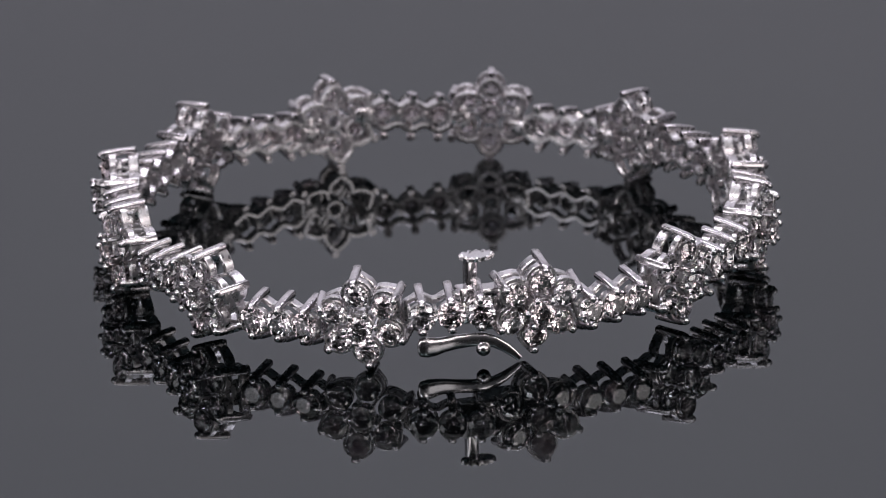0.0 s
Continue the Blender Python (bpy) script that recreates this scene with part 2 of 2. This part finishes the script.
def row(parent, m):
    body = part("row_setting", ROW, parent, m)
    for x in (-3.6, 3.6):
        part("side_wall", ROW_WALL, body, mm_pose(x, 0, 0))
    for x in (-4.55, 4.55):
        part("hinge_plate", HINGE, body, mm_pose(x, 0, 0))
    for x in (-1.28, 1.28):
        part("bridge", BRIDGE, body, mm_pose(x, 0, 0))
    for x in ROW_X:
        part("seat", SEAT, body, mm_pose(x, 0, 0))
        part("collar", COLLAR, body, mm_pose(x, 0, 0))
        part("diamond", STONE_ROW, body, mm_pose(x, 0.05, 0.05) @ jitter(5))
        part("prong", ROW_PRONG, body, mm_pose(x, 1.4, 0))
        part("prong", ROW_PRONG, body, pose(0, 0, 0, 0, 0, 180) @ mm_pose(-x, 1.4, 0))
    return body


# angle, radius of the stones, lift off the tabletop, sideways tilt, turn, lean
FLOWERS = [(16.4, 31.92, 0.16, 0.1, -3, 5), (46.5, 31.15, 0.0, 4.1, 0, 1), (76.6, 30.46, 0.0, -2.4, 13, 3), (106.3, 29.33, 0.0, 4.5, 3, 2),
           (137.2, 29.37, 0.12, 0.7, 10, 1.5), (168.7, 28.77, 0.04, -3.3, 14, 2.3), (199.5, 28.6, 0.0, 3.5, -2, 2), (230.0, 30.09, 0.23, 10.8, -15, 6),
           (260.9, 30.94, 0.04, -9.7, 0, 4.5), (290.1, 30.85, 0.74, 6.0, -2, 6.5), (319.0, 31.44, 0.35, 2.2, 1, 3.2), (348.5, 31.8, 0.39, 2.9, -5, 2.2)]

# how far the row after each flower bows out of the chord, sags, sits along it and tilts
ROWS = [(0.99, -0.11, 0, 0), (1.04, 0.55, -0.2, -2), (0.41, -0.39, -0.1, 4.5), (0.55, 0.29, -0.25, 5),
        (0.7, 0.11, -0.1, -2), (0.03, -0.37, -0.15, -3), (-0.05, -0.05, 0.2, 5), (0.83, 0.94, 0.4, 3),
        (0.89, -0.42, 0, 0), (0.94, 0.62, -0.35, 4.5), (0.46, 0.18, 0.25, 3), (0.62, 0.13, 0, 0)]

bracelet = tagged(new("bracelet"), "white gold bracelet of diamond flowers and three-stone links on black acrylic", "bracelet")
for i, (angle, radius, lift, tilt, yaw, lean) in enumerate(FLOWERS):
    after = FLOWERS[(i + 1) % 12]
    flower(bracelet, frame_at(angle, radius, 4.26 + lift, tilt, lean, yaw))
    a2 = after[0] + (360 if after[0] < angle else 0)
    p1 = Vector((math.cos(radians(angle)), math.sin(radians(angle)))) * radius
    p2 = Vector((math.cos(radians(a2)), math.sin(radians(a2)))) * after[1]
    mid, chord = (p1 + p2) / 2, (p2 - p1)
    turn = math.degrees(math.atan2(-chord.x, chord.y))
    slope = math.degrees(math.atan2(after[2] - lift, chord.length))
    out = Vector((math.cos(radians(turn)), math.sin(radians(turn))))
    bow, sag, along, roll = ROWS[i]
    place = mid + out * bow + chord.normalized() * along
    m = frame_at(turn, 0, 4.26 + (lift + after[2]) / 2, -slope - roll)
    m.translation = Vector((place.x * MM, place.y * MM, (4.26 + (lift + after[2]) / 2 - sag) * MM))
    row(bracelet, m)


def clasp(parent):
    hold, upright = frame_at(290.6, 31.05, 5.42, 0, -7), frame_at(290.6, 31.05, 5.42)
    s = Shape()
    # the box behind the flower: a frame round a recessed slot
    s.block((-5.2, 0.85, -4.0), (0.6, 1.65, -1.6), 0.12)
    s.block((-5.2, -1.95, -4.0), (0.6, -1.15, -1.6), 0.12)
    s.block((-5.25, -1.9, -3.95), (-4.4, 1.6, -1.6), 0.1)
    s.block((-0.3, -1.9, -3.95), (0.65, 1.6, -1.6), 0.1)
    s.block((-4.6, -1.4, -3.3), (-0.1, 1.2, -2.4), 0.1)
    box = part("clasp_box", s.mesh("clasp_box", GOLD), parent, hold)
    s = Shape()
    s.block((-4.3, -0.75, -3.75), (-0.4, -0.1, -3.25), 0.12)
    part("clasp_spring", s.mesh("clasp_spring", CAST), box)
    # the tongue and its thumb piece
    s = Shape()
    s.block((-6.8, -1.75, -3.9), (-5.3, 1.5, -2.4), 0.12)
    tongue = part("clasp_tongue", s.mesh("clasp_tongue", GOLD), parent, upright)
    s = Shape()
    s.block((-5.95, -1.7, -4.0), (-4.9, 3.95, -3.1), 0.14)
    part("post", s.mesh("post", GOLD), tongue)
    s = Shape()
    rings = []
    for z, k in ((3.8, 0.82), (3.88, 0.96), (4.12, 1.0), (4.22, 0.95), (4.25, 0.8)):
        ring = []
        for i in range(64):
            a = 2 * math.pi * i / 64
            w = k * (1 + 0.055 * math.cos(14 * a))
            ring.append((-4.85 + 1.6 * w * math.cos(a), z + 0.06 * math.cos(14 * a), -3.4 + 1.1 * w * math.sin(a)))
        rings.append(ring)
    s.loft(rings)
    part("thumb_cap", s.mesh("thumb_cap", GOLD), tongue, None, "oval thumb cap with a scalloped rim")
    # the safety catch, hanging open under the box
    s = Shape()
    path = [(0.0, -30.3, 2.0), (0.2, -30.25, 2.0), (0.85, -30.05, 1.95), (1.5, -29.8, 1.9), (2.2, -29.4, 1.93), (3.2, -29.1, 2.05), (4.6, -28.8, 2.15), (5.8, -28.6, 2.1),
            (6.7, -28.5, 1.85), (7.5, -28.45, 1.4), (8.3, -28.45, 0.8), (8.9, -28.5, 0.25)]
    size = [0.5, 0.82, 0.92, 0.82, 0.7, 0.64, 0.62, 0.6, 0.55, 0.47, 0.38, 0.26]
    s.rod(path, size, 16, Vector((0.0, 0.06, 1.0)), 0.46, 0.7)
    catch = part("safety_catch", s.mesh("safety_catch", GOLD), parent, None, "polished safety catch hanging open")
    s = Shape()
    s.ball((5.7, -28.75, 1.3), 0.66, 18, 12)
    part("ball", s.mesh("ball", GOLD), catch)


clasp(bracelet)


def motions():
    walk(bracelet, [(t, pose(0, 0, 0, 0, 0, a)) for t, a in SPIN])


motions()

Goal of the exercise. Exactly the lines from the line containing "Continue the Blender" to the line containing "2.9, -5, 2.2)]", both included, are to be set down; no other line belongs in the answer.

Response.
Continue the Blender Python (bpy) script that recreates this scene with part 2 of 2. This part finishes the script.
def row(parent, m):
    body = part("row_setting", ROW, parent, m)
    for x in (-3.6, 3.6):
        part("side_wall", ROW_WALL, body, mm_pose(x, 0, 0))
    for x in (-4.55, 4.55):
        part("hinge_plate", HINGE, body, mm_pose(x, 0, 0))
    for x in (-1.28, 1.28):
        part("bridge", BRIDGE, body, mm_pose(x, 0, 0))
    for x in ROW_X:
        part("seat", SEAT, body, mm_pose(x, 0, 0))
        part("collar", COLLAR, body, mm_pose(x, 0, 0))
        part("diamond", STONE_ROW, body, mm_pose(x, 0.05, 0.05) @ jitter(5))
        part("prong", ROW_PRONG, body, mm_pose(x, 1.4, 0))
        part("prong", ROW_PRONG, body, pose(0, 0, 0, 0, 0, 180) @ mm_pose(-x, 1.4, 0))
    return body


# angle, radius of the stones, lift off the tabletop, sideways tilt, turn, lean
FLOWERS = [(16.4, 31.92, 0.16, 0.1, -3, 5), (46.5, 31.15, 0.0, 4.1, 0, 1), (76.6, 30.46, 0.0, -2.4, 13, 3), (106.3, 29.33, 0.0, 4.5, 3, 2),
           (137.2, 29.37, 0.12, 0.7, 10, 1.5), (168.7, 28.77, 0.04, -3.3, 14, 2.3), (199.5, 28.6, 0.0, 3.5, -2, 2), (230.0, 30.09, 0.23, 10.8, -15, 6),
           (260.9, 30.94, 0.04, -9.7, 0, 4.5), (290.1, 30.85, 0.74, 6.0, -2, 6.5), (319.0, 31.44, 0.35, 2.2, 1, 3.2), (348.5, 31.8, 0.39, 2.9, -5, 2.2)]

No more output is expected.